The problem ::
Every line in the data below from the one containing "for path, value" down to the one containing "-0.09, 6950, 12)])", both included, must be retyped exactly; no other line is to appear.

3D scene code data:
§

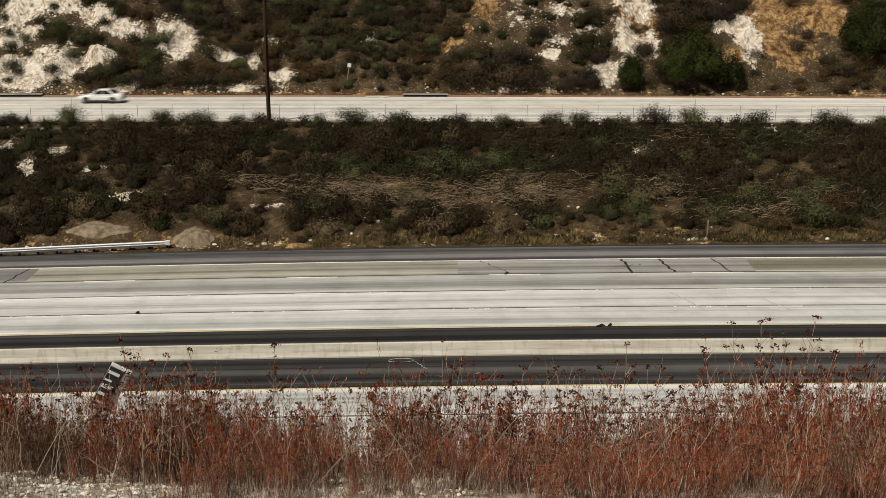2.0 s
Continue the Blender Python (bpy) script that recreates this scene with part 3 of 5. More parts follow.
def build_hill_bushes():
    rng = np.random.default_rng(44)
    kinds = []
    for k in range(7):
        m = (M_BRUSH_DARK, M_BRUSH_BROWN, M_BRUSH_OLIVE, M_BRUSH_DARK, M_BRUSH_BROWN, M_BRUSH_OLIVE, M_BRUSH_GREEN)[k]
        meshes = bush_meshes("hill_bush", rng, m, r=1.3, h=1.3, n_leaf=1900, size=0.118, clumps=30, twigs=16, slim=0.5)
        words = ("dark leafless", "dry brown", "dusty olive", "dark leafless", "dry brown", "dusty olive", "grey-green")[k]
        kinds.append(build_bush("bush", meshes, words + " scrub bush on the steep hillside", "bush", "bushes on the hillside", scaled(on_ground(-66 - 4 * k, 134), 1.0)))
    arrays = [bush_arrays(rng, 1.3, 1.3, 800, 0.125, 26, 10, 0.6) for _ in range(6)]
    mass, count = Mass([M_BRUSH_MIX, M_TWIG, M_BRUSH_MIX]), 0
    for s, w, k in ((-51.8, 138.4, 0.71), (-46.8, 136.4, 0.71), (-45.8, 138.5, 0.61), (-44.0, 135.5, 0.91), (-48.2, 135.0, 0.76), (-49.7, 134.1, 0.86), (-47.4, 133.1, 0.56), (-44.1, 130.6, 0.76), (-43.4, 129.8, 0.61), (-41.5, 134.7, 1.02), (-40.0, 134.9, 0.81), (-39.4, 136.4, 0.71), (-38.3, 137.5, 0.71), (-34.0, 134.5, 1.02), (-32.9, 133.2, 0.86)):
        place_copy(kinds[(2, 5, 2, 5, 6)[count % 5]], scaled(on_ground(s, w, -0.15), k, count, k * 1.35))
        count += 1
    for s, w, k in ((-39.7, 130.0, 1.12), (-38.1, 130.4, 1.32), (-36.8, 132.2, 1.32), (-36.1, 129.8, 1.12), (-34.0, 129.7, 1.42), (-31.8, 129.8, 1.32), (-30.1, 129.8, 1.42), (-28.3, 130.0, 1.22), (-26.7, 129.9, 1.22), (-25.0, 130.0, 1.02), (-23.6, 130.8, 1.02), (-27.1, 133.2, 1.22), (-23.0, 133.9, 1.12), (-22.2, 130.8, 0.91), (-29.3, 132.0, 0.6)):
        place_copy(kinds[(2, 1, 5, 0)[count % 4]], scaled(on_ground(s, w, -0.15), k, count, k * 1.15))
        count += 1
    for s, w, k in ((7.5, 129.8, 2.1), (9.7, 129.7, 1.7), (6.0, 131.6, 1.73), (3.7, 129.7, 1.73), (1.8, 129.7, 1.42), (8.6, 132.4, 1.5), (14.2, 129.5, 1.4), (16.1, 129.8, 1.3), (26.0, 135.8, 1.83), (28.9, 137.3, 2.0), (31.8, 138.0, 1.6), (33.6, 138.6, 1.3), (40.6, 134.5, 1.12), (41.6, 135.5, 0.91), (21.8, 137.3, 0.56), (23.4, 137.2, 0.56), (40.7, 139.6, 1.1), (-28.9, 137.4, 1.5), (-25.5, 136.9, 1.5), (-32.2, 138.2, 1.2)):
        place_copy(kinds[(0, 3, 1, 0)[count % 4]], scaled(on_ground(s, w, -0.15), k, count, k * 1.05))
        count += 1
    for row in np.arange(129.4, 147.5, 1.0):
        for col in np.arange(-58, 58.5, 1.4):
            s, w = col + rng.normal(0, 0.55), row + rng.normal(0, 0.40)
            bare = max(float(blobs(t, s, w + d)) for t in (CHALK, OCHRE) for d in (0.0, 0.9))
            edge = 0.30 + 0.5 * float(fbm(s * 0.35, w * 0.35, 57))
            if w < 129.2 or rng.random() < 0.04 or (bare > edge and rng.random() < 0.95):
                continue
            if w < 130.3 and rng.random() < 0.35:
                continue
            stony = 3 < s < 21 and w > 133.5
            if stony and rng.random() < 0.66:
                continue
            k = (0.55 + 0.85 * rng.random()) * (0.75 if w < 130.5 else 1.0)
            a = rng.uniform(0, 6.28)
            patch = float(fbm(s * 0.10 + 3, w * 0.15, 59)) + rng.normal(0, 0.05)
            if (bare > 0.12 or rng.random() < 0.10) and count < 210:
                pick = (2, 5, 6, 2)[rng.integers(0, 4)] if s < 10 else (0, 1, 3, 4)[rng.integers(0, 4)]
                place_copy(kinds[pick], scaled(on_ground(s, w, -0.15), k * 0.85, a, k * rng.uniform(0.75, 1.15)))
                count += 1
                continue
            tone = 6 if rng.random() < 0.04 else (4 if patch > 0.09 else (1 if patch > 0.03 else (0 if patch > -0.04 else (3 if patch > -0.10 else 2))))
            if s > 30 and w < 135:
                tone = (2, 3, 2, 7)[rng.integers(0, 4)]
            mass.add(arrays[rng.integers(0, 6)], on_ground(s, w, -0.15), k, a, k * rng.uniform(0.75, 1.2), (tone + rng.uniform(0.25, 0.75)) / 8)
    mass.done("brush", "dark dry brush covering the steep hillside", "brush")


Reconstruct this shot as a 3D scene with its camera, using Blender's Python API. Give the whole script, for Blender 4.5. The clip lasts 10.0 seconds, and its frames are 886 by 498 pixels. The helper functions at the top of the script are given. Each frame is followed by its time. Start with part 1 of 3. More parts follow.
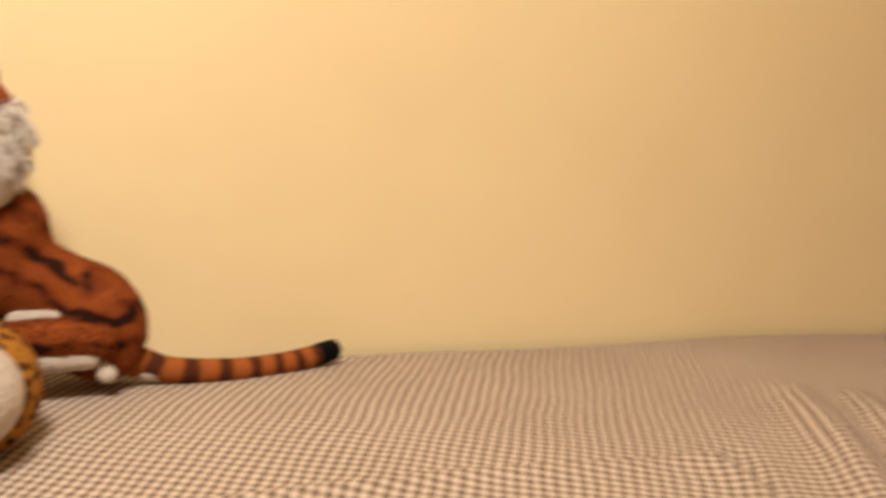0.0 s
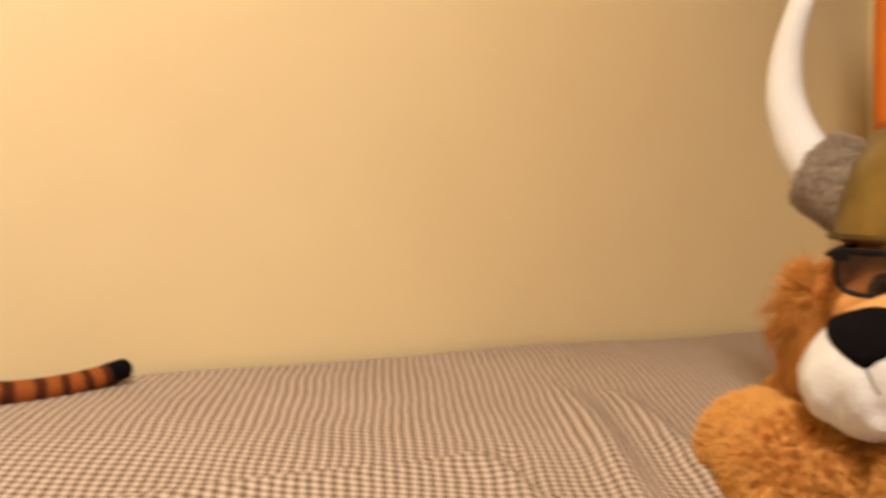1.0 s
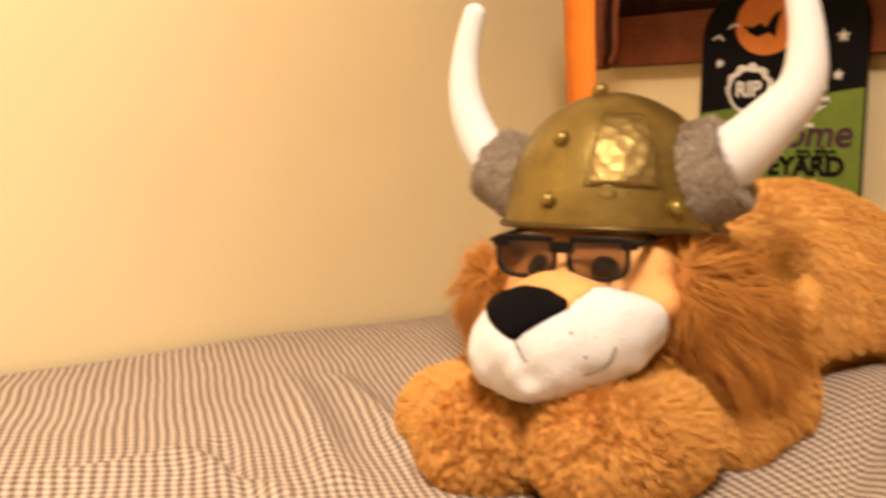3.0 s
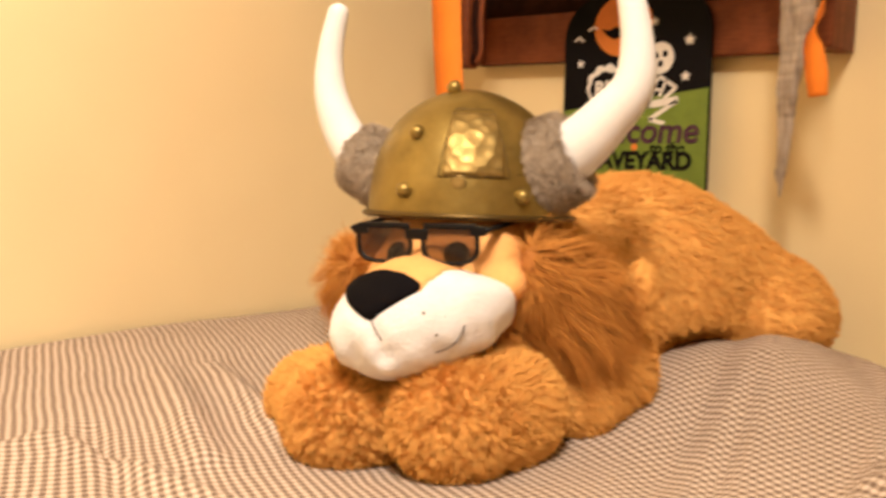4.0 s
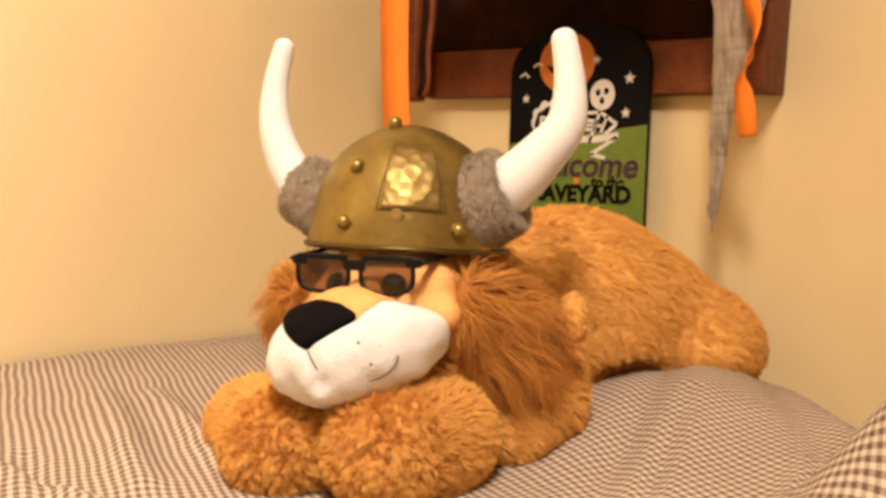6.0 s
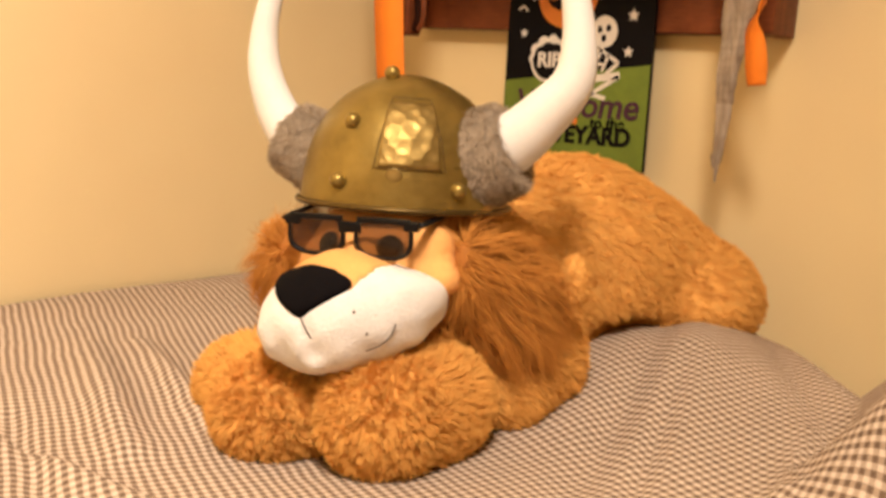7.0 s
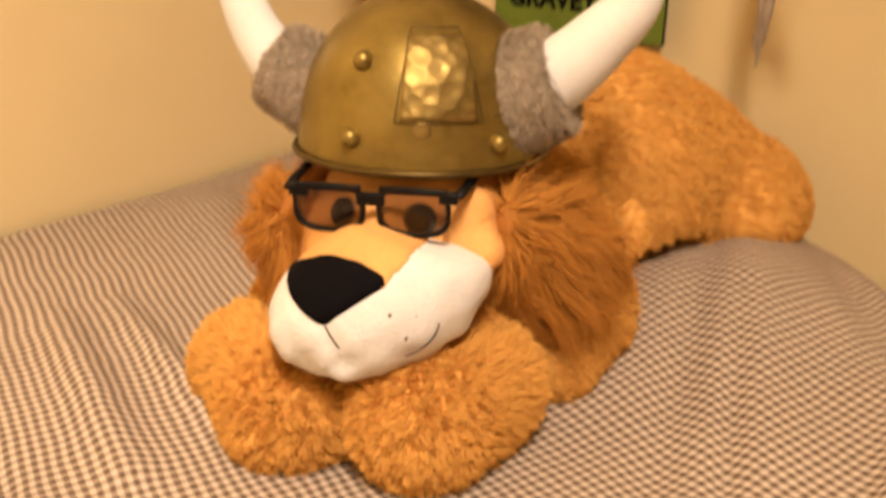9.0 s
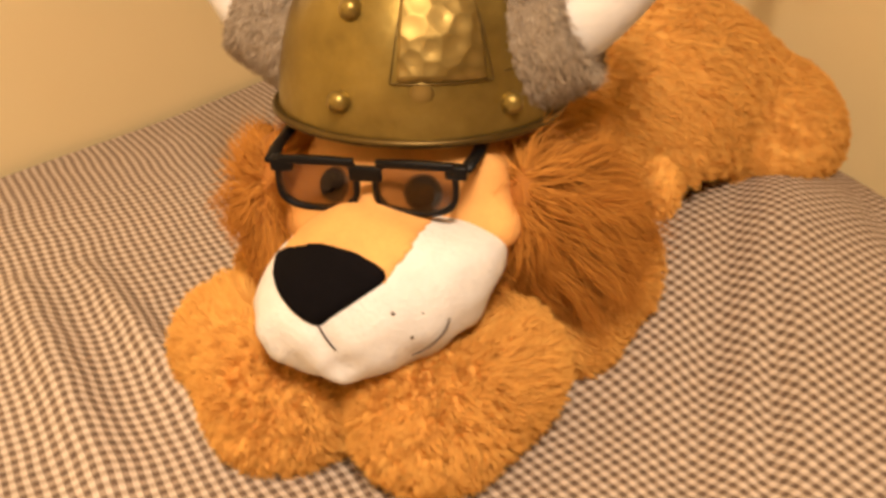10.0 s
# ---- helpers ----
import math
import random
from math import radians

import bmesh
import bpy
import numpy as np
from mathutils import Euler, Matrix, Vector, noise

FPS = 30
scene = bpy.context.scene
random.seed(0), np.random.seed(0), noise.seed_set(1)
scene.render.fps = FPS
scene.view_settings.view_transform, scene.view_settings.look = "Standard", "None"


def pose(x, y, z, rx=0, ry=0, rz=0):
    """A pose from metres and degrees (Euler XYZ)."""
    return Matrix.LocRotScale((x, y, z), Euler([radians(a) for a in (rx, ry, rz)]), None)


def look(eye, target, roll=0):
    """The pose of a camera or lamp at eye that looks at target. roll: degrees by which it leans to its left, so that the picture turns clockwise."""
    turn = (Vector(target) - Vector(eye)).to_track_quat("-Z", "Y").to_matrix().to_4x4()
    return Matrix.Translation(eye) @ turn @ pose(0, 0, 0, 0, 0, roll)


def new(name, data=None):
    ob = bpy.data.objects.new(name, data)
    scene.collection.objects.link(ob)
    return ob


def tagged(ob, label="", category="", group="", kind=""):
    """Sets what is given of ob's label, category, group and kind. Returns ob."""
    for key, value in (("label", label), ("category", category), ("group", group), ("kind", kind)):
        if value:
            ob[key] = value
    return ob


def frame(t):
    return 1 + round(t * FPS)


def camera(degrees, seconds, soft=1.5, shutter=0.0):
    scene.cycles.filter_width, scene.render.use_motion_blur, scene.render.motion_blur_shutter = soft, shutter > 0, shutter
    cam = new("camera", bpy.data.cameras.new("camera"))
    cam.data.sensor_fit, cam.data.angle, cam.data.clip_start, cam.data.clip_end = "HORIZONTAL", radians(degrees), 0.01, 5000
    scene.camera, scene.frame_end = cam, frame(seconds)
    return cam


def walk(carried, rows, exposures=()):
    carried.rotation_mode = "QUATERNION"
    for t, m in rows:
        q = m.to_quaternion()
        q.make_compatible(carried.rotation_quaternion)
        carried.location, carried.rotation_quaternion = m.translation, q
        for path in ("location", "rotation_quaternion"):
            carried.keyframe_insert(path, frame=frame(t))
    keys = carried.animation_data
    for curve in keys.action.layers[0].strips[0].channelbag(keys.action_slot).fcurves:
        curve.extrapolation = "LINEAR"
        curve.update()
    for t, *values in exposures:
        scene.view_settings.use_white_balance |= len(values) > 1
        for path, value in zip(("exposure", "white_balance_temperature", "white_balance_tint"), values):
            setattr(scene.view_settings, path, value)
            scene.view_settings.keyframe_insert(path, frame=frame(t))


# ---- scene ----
LENS = 51.3
cam = camera(LENS, 10.0, soft=3.2, shutter=0.9)
ROWS = [
    (0, 0.0000, 0.0000, 0.7435, 86.28, -0.84, -18.08),
    (0.5, 0.0120, -0.0273, 0.7502, 86.91, -0.65, -23.88),
    (1, 0.0177, -0.0535, 0.7486, 87.40, -0.99, -28.89),
    (1.5, 0.0291, -0.0664, 0.7441, 87.11, -0.78, -33.11),
    (2, 0.0651, -0.0702, 0.7540, 86.84, -0.19, -35.91),
    (2.5, 0.0780, -0.1139, 0.7611, 86.67, 1.05, -39.33),
    (3, 0.0612, -0.1514, 0.7618, 86.41, 1.09, -41.85),
    (3.2, 0.0613, -0.1740, 0.7648, 86.14, 1.53, -42.86),
    (4.3, 0.0377, -0.2279, 0.7512, 86.62, 0.98, -49.48),
    (4.5, 0.0326, -0.2420, 0.7521, 87.33, 1.14, -49.57),
    (5, 0.0353, -0.2535, 0.7482, 88.23, 1.15, -51.50),
    (5.5, 0.0386, -0.2526, 0.7471, 88.15, 0.73, -51.39),
    (5.7, 0.0402, -0.2515, 0.7512, 88.22, 0.49, -51.05),
    (6.8, 0.0543, -0.2198, 0.7982, 83.58, -0.70, -51.47),
    (7, 0.0653, -0.2082, 0.8085, 82.22, -0.70, -51.91),
    (7.5, 0.0829, -0.1725, 0.8253, 80.82, -0.24, -51.50),
    (8, 0.1038, -0.1213, 0.8301, 78.78, -0.14, -52.81),
    (8.5, 0.1307, -0.0659, 0.8659, 76.64, 0.11, -55.12),
    (9, 0.1672, -0.0358, 0.9143, 70.23, 1.44, -55.71),
    (9.5, 0.2265, -0.0188, 0.9362, 64.94, 1.74, -54.42),
    (10, 0.2550, 0.0346, 0.9402, 63.31, 2.73, -56.73),
]
walk(cam, [(t, pose(x, y, z, a, b, c)) for t, x, y, z, a, b, c in ROWS],
     exposures=[(0.0, -0.38, 5750, 7), (1.0, -0.38, 5880, 9), (1.5, -0.30, 6000, 9), (2.0, -0.13, 6100, 10), (2.5, 0.0, 6130, 11), (4.5, 0.29, 6060, 10), (5.5, 0.20, 6060, 10), (7.5, 0.11, 6420, 11), (9.0, -0.03, 6800, 12), (10.0, -0.09, 6950, 12)])

# ---- light: one warm ceiling lamp ----
LAMP = (-0.22, -0.42, 2.20)
world = bpy.data.worlds.new("room_dark")
scene.world = world
world.use_nodes = True
world.node_tree.nodes["Background"].inputs[0].default_value = (1.0, 0.80, 0.55, 1)
world.node_tree.nodes["Background"].inputs[1].default_value = 0.02
lamp_data = bpy.data.lights.new("ceiling_bulb", "AREA")
lamp_data.shape, lamp_data.size, lamp_data.energy = "DISK", 0.52, 68.0
lamp_data.color = (1.0, 0.80, 0.61)
lamp = new("ceiling_bulb", lamp_data)
lamp.matrix_world = look(LAMP, (-0.66, 1.00, 0.68))


# ---- materials ----
def material(name, colour, rough=0.7, metal=0.0, spec=0.4):
    m = bpy.data.materials.new(name)
    m.use_nodes = True
    b = m.node_tree.nodes["Principled BSDF"]
    b.inputs["Base Color"].default_value = (*colour, 1)
    b.inputs["Roughness"].default_value = rough
    b.inputs["Metallic"].default_value = metal
    b.inputs["Specular IOR Level"].default_value = spec
    return m, m.node_tree.nodes, m.node_tree.links, b


def ramp(nodes, links, source, stops):
    r = nodes.new("ShaderNodeValToRGB")
    e = r.color_ramp.elements
    while len(e) < len(stops):
        e.new(0.5)
    for k, (at, c) in enumerate(stops):
        e[k].position, e[k].color = at, (*c, 1)
    links.new(source, r.inputs[0])
    return r.outputs[0]


def coords(nodes, links, kind="Object", scale=(1, 1, 1), turn=(0, 0, 0)):
    t, m = nodes.new("ShaderNodeTexCoord"), nodes.new("ShaderNodeMapping")
    m.inputs["Scale"].default_value = scale
    m.inputs["Rotation"].default_value = [radians(a) for a in turn]
    links.new(t.outputs[kind], m.inputs[0])
    return m.outputs[0]


def noise_tex(nodes, links, vec, scale, detail=4.0, rough=0.6):
    n = nodes.new("ShaderNodeTexNoise")
    n.inputs["Scale"].default_value, n.inputs["Detail"].default_value = scale, detail
    n.inputs["Roughness"].default_value = rough
    links.new(vec, n.inputs["Vector"])
    return n.outputs["Fac"]


def bump(nodes, links, b, height, strength=0.3, distance=0.002):
    n = nodes.new("ShaderNodeBump")
    n.inputs["Strength"].default_value, n.inputs["Distance"].default_value = strength, distance
    links.new(height, n.inputs["Height"])
    links.new(n.outputs[0], b.inputs["Normal"])


def mix(nodes, links, fac, a, c, mode="MIX"):
    n = nodes.new("ShaderNodeMix")
    n.data_type, n.blend_type = "RGBA", mode
    for source, k in ((fac, 0), (a, 6), (c, 7)):
        if hasattr(source, "links"):
            links.new(source, n.inputs[k])
        elif k == 0:
            n.inputs[0].default_value = source
        else:
            n.inputs[k].default_value = (*source, 1)
    return n.outputs[2]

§

Written response ::
        for path, value in zip(("exposure", "white_balance_temperature", "white_balance_tint"), values):
            setattr(scene.view_settings, path, value)
            scene.view_settings.keyframe_insert(path, frame=frame(t))


# ---- scene ----
LENS = 51.3
cam = camera(LENS, 10.0, soft=3.2, shutter=0.9)
ROWS = [
    (0, 0.0000, 0.0000, 0.7435, 86.28, -0.84, -18.08),
    (0.5, 0.0120, -0.0273, 0.7502, 86.91, -0.65, -23.88),
    (1, 0.0177, -0.0535, 0.7486, 87.40, -0.99, -28.89),
    (1.5, 0.0291, -0.0664, 0.7441, 87.11, -0.78, -33.11),
    (2, 0.0651, -0.0702, 0.7540, 86.84, -0.19, -35.91),
    (2.5, 0.0780, -0.1139, 0.7611, 86.67, 1.05, -39.33),
    (3, 0.0612, -0.1514, 0.7618, 86.41, 1.09, -41.85),
    (3.2, 0.0613, -0.1740, 0.7648, 86.14, 1.53, -42.86),
    (4.3, 0.0377, -0.2279, 0.7512, 86.62, 0.98, -49.48),
    (4.5, 0.0326, -0.2420, 0.7521, 87.33, 1.14, -49.57),
    (5, 0.0353, -0.2535, 0.7482, 88.23, 1.15, -51.50),
    (5.5, 0.0386, -0.2526, 0.7471, 88.15, 0.73, -51.39),
    (5.7, 0.0402, -0.2515, 0.7512, 88.22, 0.49, -51.05),
    (6.8, 0.0543, -0.2198, 0.7982, 83.58, -0.70, -51.47),
    (7, 0.0653, -0.2082, 0.8085, 82.22, -0.70, -51.91),
    (7.5, 0.0829, -0.1725, 0.8253, 80.82, -0.24, -51.50),
    (8, 0.1038, -0.1213, 0.8301, 78.78, -0.14, -52.81),
    (8.5, 0.1307, -0.0659, 0.8659, 76.64, 0.11, -55.12),
    (9, 0.1672, -0.0358, 0.9143, 70.23, 1.44, -55.71),
    (9.5, 0.2265, -0.0188, 0.9362, 64.94, 1.74, -54.42),
    (10, 0.2550, 0.0346, 0.9402, 63.31, 2.73, -56.73),
]
walk(cam, [(t, pose(x, y, z, a, b, c)) for t, x, y, z, a, b, c in ROWS],
     exposures=[(0.0, -0.38, 5750, 7), (1.0, -0.38, 5880, 9), (1.5, -0.30, 6000, 9), (2.0, -0.13, 6100, 10), (2.5, 0.0, 6130, 11), (4.5, 0.29, 6060, 10), (5.5, 0.20, 6060, 10), (7.5, 0.11, 6420, 11), (9.0, -0.03, 6800, 12), (10.0, -0.09, 6950, 12)])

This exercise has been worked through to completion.